Maroc : Après le drame des mines clandestines, Jerada se prépare à une grève générale

Narjis Rerhaye (A Rabat)

C’est une colère contenue qui continue de gronder à Jerada. Il a fallu un double drame –un drame de trop- pour que la ville minière, située à une soixantaine de kilomètres d’Oujda, sorte de l’oubli et fasse la « une » des médias nationaux et internationaux. Des mines de charbon clandestines, des mineurs qui continuent d’extraire du charbon à 80 mètres sous terre et un puits d’eau qui vient emporter deux frères : désormais, le monde entier connait les mines de la mort de Jerada.

Depuis vendredi 22 décembre, jour noir où est survenue la tragédie, plus rien ne sera comme avant. C’est ce que veulent en tout cas croire les habitants de Jerada qui, tous les jours, sortent manifester et réclamer ce qu’ils appellent « une alternative économique » à leur misère. Un appel à la grève générale a été lancé par des syndicats et autres associations : la Confédération démocratique du travail (CDT), l’Union marocaine du travail (UMT) la Fédération démocratique du travail (FDT), le pôle syndical du mouvement islamiste d’Al Adl Wal Ihsane, la Fédération de la gauche démocratique (FGD), l’Association marocaine des droits de l’Homme (AMDH) et la Fédération nationale de l’enseignement (FNE).
Ce vendredi 29 décembre, Jerada devrait être une ville morte, après avoir été longtemps un territoire marginalisé.

Il y a plusieurs jours déjà que la petite ville de l’Oriental a enterré ses deux morts. Les obsèques de Houcine et Jedouane, les deux frères qui ont péri dans ce terrible accident au fin fond d’une galerie, ont eu lieu lundi 25 décembre. Une foule immense les a suivis jusqu’à leur dernière demeure. Houcine et Jedouane avaient respectivement 23 et 30 ans. Pour vivre, ils n’avaient pas d’autre choix que l’extraction du charbon dans des mines fermées. Pour une petite centaine de dirhams par jour, ils prenaient des risques incommensurables. La mine a fini par les emporter.

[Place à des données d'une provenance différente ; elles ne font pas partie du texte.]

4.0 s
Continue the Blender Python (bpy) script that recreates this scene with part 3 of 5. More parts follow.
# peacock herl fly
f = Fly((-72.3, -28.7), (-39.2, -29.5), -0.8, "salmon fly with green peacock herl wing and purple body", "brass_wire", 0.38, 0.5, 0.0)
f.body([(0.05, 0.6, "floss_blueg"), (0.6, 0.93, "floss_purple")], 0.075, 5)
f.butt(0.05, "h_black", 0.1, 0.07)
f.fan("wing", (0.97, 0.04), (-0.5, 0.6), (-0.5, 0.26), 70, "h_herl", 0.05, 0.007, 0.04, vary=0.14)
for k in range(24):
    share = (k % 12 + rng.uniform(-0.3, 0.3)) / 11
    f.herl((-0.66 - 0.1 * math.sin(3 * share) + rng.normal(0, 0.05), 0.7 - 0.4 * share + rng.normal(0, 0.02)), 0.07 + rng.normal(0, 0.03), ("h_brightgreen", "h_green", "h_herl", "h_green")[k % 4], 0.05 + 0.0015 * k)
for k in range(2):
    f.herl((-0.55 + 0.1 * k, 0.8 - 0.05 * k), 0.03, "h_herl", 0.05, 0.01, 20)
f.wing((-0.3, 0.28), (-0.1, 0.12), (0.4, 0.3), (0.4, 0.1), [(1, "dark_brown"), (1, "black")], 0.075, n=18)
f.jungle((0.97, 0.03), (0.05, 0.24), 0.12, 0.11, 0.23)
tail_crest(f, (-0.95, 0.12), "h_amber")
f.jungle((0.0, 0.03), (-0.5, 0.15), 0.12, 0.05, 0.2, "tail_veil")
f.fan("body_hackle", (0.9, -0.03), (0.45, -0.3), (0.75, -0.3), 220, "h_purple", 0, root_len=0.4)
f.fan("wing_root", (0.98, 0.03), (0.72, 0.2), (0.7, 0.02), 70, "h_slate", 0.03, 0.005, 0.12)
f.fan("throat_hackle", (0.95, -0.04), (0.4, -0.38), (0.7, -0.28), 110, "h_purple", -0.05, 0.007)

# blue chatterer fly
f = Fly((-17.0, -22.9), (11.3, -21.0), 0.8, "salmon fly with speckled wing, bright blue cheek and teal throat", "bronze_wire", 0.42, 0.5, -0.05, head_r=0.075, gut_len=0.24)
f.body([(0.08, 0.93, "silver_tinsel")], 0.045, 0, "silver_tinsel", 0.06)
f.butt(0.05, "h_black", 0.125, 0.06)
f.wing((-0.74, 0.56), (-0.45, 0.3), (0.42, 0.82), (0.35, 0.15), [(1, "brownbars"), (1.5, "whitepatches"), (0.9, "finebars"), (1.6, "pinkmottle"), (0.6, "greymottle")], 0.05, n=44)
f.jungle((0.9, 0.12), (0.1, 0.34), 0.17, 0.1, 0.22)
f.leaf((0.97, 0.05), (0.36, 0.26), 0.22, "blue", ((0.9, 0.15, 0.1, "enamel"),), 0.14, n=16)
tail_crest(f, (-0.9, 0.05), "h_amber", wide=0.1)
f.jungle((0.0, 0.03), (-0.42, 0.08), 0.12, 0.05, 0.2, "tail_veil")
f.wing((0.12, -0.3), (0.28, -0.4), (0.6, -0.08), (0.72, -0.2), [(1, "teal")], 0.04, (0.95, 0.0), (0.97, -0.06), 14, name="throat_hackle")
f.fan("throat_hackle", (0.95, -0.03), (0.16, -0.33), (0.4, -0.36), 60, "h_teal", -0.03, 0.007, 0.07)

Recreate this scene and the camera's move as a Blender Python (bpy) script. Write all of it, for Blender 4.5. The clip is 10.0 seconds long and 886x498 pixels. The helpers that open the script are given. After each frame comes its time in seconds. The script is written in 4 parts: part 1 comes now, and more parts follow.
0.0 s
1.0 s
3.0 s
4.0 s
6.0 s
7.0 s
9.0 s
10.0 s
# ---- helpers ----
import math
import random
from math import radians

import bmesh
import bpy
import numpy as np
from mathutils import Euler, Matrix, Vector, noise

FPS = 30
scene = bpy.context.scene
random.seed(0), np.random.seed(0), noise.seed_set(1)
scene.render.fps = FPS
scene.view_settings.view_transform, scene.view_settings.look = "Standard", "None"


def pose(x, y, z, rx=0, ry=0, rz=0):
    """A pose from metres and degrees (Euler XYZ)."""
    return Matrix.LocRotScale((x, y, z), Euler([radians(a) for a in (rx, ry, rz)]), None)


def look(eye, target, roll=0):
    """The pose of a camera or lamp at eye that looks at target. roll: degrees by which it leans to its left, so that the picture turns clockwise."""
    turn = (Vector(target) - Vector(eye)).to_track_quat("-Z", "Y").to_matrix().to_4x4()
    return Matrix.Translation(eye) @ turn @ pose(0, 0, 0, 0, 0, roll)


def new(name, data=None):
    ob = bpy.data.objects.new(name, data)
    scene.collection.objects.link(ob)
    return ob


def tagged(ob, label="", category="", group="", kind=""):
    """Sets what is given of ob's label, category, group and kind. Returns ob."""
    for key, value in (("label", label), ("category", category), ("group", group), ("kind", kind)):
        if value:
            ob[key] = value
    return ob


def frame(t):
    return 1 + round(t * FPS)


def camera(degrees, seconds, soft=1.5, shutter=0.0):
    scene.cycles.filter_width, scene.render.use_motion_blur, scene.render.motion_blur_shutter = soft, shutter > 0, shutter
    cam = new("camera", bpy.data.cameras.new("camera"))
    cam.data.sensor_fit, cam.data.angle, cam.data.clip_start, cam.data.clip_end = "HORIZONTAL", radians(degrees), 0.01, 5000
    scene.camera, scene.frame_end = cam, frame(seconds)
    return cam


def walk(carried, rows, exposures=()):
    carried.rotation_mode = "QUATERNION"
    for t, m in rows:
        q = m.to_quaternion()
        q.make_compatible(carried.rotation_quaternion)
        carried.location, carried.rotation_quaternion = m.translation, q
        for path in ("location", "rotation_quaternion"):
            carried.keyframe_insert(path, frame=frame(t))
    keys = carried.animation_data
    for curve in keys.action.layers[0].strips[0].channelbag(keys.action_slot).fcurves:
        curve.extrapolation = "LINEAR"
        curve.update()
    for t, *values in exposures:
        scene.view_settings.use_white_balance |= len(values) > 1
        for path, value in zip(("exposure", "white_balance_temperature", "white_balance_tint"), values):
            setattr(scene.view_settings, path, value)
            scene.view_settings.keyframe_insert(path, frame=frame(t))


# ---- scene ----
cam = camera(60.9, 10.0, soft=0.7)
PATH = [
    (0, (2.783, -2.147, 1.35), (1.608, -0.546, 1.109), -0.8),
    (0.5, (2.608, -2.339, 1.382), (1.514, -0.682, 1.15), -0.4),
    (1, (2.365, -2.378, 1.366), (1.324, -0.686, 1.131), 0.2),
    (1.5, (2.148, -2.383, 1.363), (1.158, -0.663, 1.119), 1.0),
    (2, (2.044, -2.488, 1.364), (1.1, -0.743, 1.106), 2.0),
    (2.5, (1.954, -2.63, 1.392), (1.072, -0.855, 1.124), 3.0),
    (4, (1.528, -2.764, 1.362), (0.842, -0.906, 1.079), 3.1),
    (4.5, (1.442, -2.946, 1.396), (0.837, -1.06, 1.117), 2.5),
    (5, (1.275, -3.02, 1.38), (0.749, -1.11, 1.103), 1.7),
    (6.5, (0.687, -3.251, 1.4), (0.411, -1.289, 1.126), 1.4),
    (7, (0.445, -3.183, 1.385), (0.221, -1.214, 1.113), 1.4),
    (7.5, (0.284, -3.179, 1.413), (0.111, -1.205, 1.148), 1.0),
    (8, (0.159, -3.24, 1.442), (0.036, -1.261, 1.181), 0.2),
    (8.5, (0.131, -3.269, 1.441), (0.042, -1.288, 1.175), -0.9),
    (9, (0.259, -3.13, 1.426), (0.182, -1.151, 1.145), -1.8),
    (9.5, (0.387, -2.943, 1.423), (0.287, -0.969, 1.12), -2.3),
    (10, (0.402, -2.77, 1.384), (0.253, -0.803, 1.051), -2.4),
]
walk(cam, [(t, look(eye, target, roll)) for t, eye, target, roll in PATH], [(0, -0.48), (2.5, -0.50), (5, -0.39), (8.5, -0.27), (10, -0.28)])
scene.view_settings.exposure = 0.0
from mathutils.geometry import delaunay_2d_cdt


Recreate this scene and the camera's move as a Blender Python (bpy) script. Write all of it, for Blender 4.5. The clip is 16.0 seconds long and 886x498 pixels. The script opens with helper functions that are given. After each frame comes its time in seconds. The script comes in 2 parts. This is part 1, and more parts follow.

Jerada est l’une des communes les plus pauvres du pays. Entre précarité et chômage, les mines clandestines sont le seul horizon. A l’époque, ces mines ont bien procuré quelque 9 000 emplois à une ville qui comptaient alors 70 000 habitants. Depuis, les mines ont été fermées. Les gens ont quitté la commune. Jerada est devenue l’ombre d’elle-même. Personne n’a jamais pensé à ces choses essentielles qui sont la reconversion, les perspectives d’avenir pour les anciens mineurs et leurs familles, l’investissement économique, la mobilisation des ressources financières. Il y a une vie après la mine et ce charbon devenu beaucoup trop cher à extraire. Des projets économiques avaient, certes, été mis en œuvre par l’État après la fermeture de l’activité minière mais jugés peu suffisants. Résultat, dans les mines désaffectées et officiellement fermées depuis juillet 2000, des « gueules noires », miniers de fortune, ont continué de creuser, sans la moindre protection, pour (sur)vivre et parfois y mourir.

A Rabat, aucun haut responsable gouvernemental n’a encore jugé nécessaire de se déplacer à Jerada, écouter les populations, rassurer les jeunes, redonner de l’espoir à une ville oubliée et marginalisée. Interpellé au parlement en début de semaine, Saadeddine El Othmani, le chef de gouvernement s’est dit prêt « à recevoir les parlementaires de la région cette semaine ou la semaine prochaine pour débattre des problèmes que connaît la zone". Pour l’heure, celui qui préside aux destinées de l’Exécutif a choisi la formule minimaliste. Son ministre de l’Energie et des mines –qui a été convoqué ainsi que le ministre de l’Intérieur en commission parlementaire-ne fait guère mieux et ne semble pas, près d’une semaine après le drame, envisager de se rendre à Jerada.

Contacté par nos confrères de 2M.ma, le ministre de l’Energie et des mines Aziz Rabbah s’est contenté de dire que « des contacts sont en cours avec le ministère de l’intérieur pour définir les circonstances de ce drame » avant de nous apprendre qu’« une commission interne est déjà en place et travaille en coordination avec le gouverneur de la province et les autorités locales sur la situation à Jerada. » C’est à l’agence AFP et non pas aux habitants de Jerada que le même ministre PJD (parti des islamistes) révélera que le département dont il a la charge va lancer « une étude très approfondie pour identifier le potentiel minier de la zone et encourager les investisseurs à y venir ».

En attendant, le gouvernement El Othmani ne semble pas se préoccuper du déploiement d’une communication de crise alors que la colère des habitants de Jerada n’en finit pas de grossir. A l’évidence, les leçons d’Al Hoceima n’ont pas été tirées par Saadeddine El Othmani et ses ministres.